Drasnin is “the local guy” to see if you’re considering an alternative vaccination schedule or choosing not to vaccinate at all. He estimates the number of local non-vaccinating families who receive care at ESD to be less than 5 percent, but still expects that’s the largest percentage in the city.

“I fully support full vaccination and have vaccinated my own children per prevailing recommendations from the AAP, Advisory Committee on Immunization Practice, and Centers for Disease Control,” Drasnin wrote in 2013. “The majority of my group practice is still made up of more traditional families who follow most vaccine recommendations without significant discussion.”

But Drasnin actually relishes the discussion and the opportunities it provides to really connect with and educate local families.

“I encourage people to ask questions,” he says. “One of the coolest things about my career is that I get to listen to people, engage with them. And sometimes, they’ll change their mind.”
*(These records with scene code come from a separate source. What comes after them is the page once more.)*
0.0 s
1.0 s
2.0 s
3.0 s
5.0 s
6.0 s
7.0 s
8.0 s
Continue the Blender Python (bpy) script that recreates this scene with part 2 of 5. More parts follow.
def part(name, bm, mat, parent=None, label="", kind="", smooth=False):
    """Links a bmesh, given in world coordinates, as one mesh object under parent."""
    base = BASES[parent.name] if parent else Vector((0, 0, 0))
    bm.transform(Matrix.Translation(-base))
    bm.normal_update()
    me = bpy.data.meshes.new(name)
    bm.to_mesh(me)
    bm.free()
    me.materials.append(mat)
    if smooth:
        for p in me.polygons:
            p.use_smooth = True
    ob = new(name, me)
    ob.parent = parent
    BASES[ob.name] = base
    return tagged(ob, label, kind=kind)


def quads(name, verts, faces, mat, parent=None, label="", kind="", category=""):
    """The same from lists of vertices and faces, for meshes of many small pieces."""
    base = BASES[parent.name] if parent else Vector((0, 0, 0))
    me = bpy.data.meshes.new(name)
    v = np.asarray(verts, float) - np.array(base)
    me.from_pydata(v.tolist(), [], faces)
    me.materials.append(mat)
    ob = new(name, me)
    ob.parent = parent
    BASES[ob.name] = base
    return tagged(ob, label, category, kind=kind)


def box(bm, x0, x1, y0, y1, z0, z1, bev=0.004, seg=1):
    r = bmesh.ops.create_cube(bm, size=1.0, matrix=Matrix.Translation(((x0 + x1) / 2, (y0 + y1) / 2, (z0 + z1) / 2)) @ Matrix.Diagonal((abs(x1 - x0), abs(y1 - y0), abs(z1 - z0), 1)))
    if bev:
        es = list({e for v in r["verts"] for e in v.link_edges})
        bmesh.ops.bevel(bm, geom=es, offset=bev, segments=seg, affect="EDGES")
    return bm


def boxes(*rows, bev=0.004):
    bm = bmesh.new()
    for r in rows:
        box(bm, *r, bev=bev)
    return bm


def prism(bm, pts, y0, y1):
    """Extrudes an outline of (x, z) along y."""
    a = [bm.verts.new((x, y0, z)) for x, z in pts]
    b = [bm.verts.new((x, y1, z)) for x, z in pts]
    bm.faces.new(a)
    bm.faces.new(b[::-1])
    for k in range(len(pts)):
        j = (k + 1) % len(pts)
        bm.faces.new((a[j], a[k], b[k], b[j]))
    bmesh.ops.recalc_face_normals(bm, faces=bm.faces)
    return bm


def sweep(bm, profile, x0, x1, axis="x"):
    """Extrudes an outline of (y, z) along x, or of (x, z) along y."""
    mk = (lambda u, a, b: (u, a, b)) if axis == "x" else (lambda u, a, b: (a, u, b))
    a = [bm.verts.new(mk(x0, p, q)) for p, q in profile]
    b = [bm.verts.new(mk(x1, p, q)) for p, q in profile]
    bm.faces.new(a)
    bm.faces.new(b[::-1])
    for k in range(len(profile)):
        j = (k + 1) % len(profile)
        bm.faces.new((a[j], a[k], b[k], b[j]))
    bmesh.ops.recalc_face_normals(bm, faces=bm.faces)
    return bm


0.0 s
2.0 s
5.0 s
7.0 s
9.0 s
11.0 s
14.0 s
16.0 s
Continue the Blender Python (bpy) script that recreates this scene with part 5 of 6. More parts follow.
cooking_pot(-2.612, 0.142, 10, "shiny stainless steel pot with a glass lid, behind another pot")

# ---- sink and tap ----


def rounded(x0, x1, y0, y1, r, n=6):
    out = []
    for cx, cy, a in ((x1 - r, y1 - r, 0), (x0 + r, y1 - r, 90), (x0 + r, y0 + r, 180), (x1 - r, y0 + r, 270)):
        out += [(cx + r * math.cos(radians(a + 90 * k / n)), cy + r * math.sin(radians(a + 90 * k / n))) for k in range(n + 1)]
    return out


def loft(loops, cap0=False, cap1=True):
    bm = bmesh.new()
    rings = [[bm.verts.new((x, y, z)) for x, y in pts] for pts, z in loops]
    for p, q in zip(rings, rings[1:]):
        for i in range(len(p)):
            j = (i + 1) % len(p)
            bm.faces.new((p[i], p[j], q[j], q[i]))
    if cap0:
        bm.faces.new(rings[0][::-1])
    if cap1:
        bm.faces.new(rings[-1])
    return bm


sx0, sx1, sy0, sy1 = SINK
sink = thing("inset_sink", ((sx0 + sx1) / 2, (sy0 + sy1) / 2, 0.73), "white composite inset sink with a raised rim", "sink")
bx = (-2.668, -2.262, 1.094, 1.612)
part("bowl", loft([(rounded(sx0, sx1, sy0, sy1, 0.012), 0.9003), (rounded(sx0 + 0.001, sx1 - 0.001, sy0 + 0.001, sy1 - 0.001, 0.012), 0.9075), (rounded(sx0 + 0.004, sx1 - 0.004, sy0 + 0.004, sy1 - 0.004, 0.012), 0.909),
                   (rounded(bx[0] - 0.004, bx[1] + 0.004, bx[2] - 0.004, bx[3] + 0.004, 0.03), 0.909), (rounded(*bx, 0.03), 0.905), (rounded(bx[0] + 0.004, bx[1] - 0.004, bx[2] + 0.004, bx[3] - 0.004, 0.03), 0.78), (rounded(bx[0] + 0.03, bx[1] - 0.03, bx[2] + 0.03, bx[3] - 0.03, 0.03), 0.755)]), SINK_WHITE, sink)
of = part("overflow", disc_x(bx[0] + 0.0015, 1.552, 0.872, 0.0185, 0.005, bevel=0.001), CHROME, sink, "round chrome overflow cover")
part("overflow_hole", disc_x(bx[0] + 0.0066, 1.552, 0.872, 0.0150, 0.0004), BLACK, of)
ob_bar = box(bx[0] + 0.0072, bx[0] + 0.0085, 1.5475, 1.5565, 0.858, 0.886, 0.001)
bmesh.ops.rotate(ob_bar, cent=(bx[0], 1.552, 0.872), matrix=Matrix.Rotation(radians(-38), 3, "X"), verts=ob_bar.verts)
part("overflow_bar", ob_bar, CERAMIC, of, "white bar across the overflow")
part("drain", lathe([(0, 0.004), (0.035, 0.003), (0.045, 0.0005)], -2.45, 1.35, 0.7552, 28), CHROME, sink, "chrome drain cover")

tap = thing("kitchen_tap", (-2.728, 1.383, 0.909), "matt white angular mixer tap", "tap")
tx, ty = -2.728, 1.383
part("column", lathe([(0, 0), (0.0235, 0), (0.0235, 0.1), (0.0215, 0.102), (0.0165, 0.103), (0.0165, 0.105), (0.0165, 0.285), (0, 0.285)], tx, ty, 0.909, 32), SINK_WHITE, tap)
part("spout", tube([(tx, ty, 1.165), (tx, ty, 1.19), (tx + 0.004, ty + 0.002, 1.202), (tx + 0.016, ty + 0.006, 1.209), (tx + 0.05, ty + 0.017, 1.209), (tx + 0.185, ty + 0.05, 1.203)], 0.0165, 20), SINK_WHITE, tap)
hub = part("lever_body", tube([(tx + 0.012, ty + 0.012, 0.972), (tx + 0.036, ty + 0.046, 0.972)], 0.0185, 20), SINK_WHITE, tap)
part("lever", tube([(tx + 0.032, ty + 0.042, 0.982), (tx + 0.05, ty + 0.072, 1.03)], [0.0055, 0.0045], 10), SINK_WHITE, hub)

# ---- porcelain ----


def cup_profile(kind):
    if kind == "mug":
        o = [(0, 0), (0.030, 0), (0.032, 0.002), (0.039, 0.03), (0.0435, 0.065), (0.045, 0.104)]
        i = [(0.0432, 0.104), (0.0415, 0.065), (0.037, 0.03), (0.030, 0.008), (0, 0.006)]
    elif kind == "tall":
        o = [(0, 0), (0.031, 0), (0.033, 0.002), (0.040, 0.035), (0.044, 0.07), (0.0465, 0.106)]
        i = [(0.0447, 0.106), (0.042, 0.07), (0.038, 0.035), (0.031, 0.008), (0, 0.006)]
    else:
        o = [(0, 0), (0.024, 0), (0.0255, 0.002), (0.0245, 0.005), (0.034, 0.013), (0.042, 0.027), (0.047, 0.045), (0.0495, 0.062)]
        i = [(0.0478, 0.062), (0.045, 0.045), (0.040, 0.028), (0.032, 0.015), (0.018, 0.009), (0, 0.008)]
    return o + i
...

But what happens when they don’t?

“My biggest fear as a pediatrician is that people will listen to the noisy voices that aren’t necessarily in their child’s best interest,” says Connelly. Citing the lethal risks for infants and the elderly, as well as for those individuals whose immune systems are too compromised to receive vaccinations, Connelly stresses the importance of “the magic number:” 80 percent.

“If you look at something likes measles, once the vaccination rate gets above 80 percent, instances of the disease just plummet,” she explains.

Diseases like measles cannot take hold in a population that has above 80 percent immunity, which is critical, because even individuals who have received the full round of vaccinations are still at risk. Thirteen of the 133 individuals who contracted measles from the Disneyland-linked outbreak had received at least one dose of the MMR vaccine.

When asked about the strength of natural immunity versus vaccinated immunity—after two MMR vaccinations, one at 15 to 18 months of age and again between the ages of 3 and 4, individuals are between 95 and 98 percent immune. And as for the trend of parents organizing “Measles parties” to expose their children, Connelly was frank:

“It’s true that natural immunity is good stuff, but why would I give somebody a potentially life threatening illness to get them immune when I can just give them a vaccine?” Connelly asks. “Why would I take that chance? Measles is not an innocuous childhood illness. It is a significant illness that has significant consequences.”

Until recently, it was estimated that only 66.8 percent of Ohio’s most vulnerable population—very young children—had received the combined vaccine series, which includes MMR. For anyone who’s ever set foot in a child care program, this is a troubling statistic. Especially when you consider that 32.9 percent of children under the age of five spend at least part of their week in the care of someone besides a parent.

Getting families in the door and providing quality primary care is Drasnin’s passion, and he regards the recent outbreak as a teachable moment.

“I don’t think you legislate that; I think you educate that.”